どこまでもマニュアル尽くしである。ただ全国すべての店舗で同一水準かつ衛生的なサービスを提供するためには、これくらい細かなルールも必要なのだろう。しかし、問題は、こうした始業前の準備作業が労働時間とみなされず、賃金が支払われてこなかったことだ。アルバイトたちがタイムカードを打刻するのは、一連の作業を終えた後と決められているという。
マサミチさんによると、手洗いからノート確認までにかかる時間は15分ほど。「新商品の多い日などはノートの項目が10個以上になることもあり、年配の方とかになると覚えるのに30分近くかかる人もいます」。
レシピなどを覚えきれないアルバイトが勤務終わりに、ノートにメモをする姿を見かけたこともあったという。もちろんその間も時給は発生しない。
5分未満の労働時間が切り捨てられていた
問題はほかにもあった。
最大の問題は、5分未満の労働時間が切り捨てられていたことだ。労働基準法は、賃金は原則1分単位で計算するよう定めており、5分単位の計算は違法である可能性が高い。

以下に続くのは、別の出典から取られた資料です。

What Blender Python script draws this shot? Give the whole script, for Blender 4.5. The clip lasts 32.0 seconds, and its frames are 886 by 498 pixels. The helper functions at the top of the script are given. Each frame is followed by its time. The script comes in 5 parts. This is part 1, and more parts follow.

また、制服の一部も自腹。店舗によって違いはあるものの、アルバイトたちは会社が指定した業者から制服を買わなければならない。マサミチさんはズボンと安全靴を購入したところ、5000円ほどかかった。
加えて店舗は慢性的な人手不足。本来の配置人員の半数ほどしかいないこともあるという。アルバイトたちはそれぞれ「仕込み」や「握り」「洗浄」「ホール」といったポジションを担当するが、混み合ってくると複数のポジションを掛け持ちしなければならない。厨房での「仕込み」を担当するマサミチさんも握りを手伝ったり、客席に出張って皿を片づけたりする。
マサミチさんは「急いでいて包丁で手を切ってしまったこともあります」と、手指の第2関節あたりに残った傷跡を見せてくれた。トイレに行くにも、いったん制服を脱ぐのはもちろん、用を足した後は社員の目の前で、先述したメトロノーム手洗いをしなくてはならない。しかも普通のハンドソープと殺菌消毒剤入りのハンドソープを使っての2回の手洗いが必須。時間を取られるので、仕事中はトイレを我慢しがちだという。店舗によっては、食中毒を防ぐため、生ガキを食べることを禁じられることもある。